• DIRECTIONS
Return the count of lines that hold the string "scene", with no other words.

• MATERIALS PROVIDED
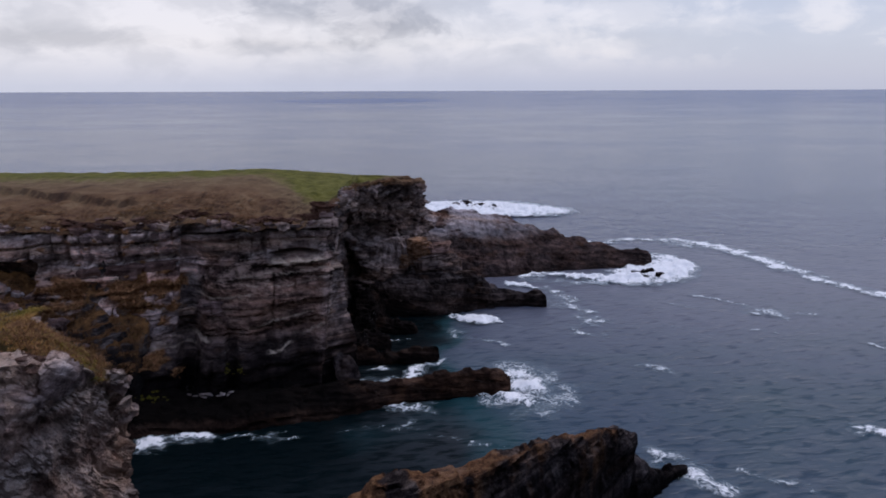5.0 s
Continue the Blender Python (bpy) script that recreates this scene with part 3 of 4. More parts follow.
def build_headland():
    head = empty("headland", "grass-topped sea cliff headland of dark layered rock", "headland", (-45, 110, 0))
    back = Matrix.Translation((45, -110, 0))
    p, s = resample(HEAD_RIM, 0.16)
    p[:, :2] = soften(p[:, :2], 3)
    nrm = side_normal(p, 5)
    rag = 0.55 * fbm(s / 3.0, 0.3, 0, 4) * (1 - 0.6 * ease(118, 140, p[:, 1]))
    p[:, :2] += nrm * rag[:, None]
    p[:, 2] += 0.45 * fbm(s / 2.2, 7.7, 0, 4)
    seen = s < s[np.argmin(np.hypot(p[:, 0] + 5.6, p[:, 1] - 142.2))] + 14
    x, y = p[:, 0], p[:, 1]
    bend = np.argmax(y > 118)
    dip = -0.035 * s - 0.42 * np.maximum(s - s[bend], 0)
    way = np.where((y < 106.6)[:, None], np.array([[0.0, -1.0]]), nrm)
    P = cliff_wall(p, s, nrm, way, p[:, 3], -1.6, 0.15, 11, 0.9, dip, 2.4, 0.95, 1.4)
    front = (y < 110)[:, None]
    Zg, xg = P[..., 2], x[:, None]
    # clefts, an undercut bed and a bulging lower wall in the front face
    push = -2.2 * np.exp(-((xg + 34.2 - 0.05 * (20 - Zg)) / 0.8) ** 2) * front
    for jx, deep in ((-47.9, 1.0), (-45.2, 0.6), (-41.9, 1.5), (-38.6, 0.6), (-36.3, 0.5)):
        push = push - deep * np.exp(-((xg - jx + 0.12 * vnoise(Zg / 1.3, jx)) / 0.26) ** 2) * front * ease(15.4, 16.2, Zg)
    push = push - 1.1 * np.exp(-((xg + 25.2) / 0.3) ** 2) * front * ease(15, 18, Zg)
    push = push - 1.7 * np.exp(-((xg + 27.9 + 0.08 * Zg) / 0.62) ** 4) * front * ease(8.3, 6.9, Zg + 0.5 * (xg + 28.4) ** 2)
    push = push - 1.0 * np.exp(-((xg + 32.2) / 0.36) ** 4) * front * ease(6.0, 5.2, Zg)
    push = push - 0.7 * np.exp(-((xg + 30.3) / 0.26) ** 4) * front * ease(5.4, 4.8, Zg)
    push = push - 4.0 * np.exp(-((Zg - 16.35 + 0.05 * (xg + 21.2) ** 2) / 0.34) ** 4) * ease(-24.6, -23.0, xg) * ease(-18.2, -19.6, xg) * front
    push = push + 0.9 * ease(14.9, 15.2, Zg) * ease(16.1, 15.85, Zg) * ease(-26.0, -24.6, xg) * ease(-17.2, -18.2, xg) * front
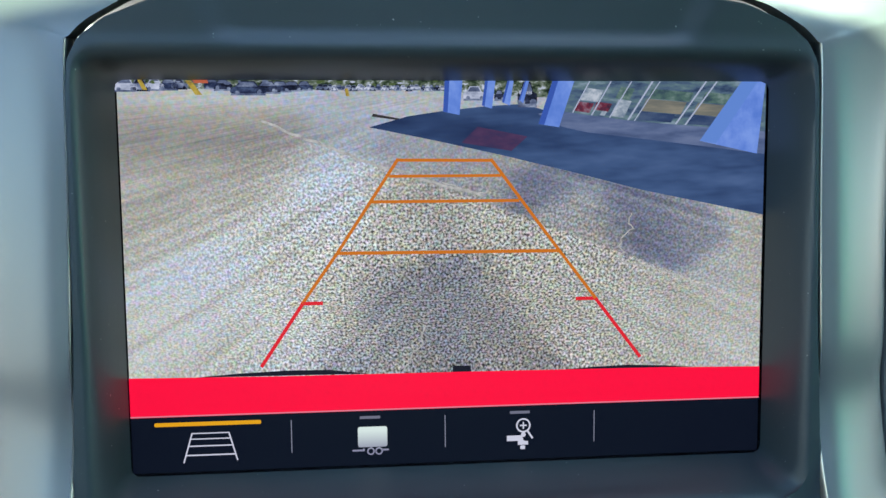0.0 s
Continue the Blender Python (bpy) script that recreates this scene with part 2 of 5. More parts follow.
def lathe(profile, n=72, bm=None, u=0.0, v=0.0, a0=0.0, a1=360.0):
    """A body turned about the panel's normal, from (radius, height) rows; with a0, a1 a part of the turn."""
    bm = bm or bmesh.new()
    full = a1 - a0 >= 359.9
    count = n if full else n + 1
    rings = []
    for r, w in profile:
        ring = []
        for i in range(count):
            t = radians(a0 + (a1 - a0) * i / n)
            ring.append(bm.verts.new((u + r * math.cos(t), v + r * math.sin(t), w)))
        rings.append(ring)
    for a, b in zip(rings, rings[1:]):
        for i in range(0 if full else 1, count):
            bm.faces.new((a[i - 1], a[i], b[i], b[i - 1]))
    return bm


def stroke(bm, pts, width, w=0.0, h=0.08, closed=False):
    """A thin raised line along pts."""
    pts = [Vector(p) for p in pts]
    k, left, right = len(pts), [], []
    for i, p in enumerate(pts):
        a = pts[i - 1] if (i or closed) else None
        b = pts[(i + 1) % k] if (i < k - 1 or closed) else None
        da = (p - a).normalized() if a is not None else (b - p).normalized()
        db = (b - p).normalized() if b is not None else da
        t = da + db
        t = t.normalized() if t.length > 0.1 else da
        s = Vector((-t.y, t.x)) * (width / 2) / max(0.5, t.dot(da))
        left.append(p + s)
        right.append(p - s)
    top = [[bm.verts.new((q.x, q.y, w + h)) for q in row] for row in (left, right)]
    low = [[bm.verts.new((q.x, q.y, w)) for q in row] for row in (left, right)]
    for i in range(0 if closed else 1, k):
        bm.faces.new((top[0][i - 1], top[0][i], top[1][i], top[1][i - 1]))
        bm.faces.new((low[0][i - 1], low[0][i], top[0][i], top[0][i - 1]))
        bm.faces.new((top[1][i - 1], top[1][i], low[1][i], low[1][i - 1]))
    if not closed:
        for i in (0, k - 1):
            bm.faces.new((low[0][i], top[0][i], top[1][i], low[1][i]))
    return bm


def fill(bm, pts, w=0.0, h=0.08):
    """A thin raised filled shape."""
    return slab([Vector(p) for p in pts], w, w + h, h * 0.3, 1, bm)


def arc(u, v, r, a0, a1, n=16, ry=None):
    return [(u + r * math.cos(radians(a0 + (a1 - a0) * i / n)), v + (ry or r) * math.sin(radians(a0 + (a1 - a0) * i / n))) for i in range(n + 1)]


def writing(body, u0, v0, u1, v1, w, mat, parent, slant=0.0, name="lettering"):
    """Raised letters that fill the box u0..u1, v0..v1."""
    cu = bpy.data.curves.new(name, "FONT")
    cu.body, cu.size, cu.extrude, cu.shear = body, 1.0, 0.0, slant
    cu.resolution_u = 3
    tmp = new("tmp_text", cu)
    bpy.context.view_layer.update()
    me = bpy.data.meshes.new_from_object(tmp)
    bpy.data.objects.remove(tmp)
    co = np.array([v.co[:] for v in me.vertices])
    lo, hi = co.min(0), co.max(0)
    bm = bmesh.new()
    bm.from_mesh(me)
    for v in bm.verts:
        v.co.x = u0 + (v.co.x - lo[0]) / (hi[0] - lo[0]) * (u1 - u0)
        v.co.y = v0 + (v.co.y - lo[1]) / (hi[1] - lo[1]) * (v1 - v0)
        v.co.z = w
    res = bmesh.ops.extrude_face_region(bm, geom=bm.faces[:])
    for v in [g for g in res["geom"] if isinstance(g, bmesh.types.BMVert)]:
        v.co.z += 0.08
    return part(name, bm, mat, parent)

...

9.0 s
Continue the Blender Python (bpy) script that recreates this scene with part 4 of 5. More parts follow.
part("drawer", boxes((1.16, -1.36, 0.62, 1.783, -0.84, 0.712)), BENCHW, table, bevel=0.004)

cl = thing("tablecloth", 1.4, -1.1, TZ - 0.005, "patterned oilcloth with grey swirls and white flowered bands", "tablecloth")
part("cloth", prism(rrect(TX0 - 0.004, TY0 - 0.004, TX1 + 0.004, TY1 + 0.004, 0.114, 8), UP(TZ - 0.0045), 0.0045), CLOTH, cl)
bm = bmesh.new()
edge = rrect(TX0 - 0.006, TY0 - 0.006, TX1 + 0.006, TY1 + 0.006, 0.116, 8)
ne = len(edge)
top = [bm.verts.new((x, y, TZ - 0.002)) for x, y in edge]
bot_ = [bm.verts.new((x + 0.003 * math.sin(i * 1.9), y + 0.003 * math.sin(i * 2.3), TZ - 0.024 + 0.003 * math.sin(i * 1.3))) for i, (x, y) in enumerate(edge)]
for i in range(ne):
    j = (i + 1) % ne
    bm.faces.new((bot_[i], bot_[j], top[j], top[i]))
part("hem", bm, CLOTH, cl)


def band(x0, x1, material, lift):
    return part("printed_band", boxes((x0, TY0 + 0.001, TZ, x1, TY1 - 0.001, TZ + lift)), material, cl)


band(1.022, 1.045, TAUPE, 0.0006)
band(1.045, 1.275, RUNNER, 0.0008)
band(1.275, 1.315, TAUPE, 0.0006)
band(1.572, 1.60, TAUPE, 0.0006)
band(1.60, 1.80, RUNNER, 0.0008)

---

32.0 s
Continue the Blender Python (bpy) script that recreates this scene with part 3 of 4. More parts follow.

• TASK RESPONSE
4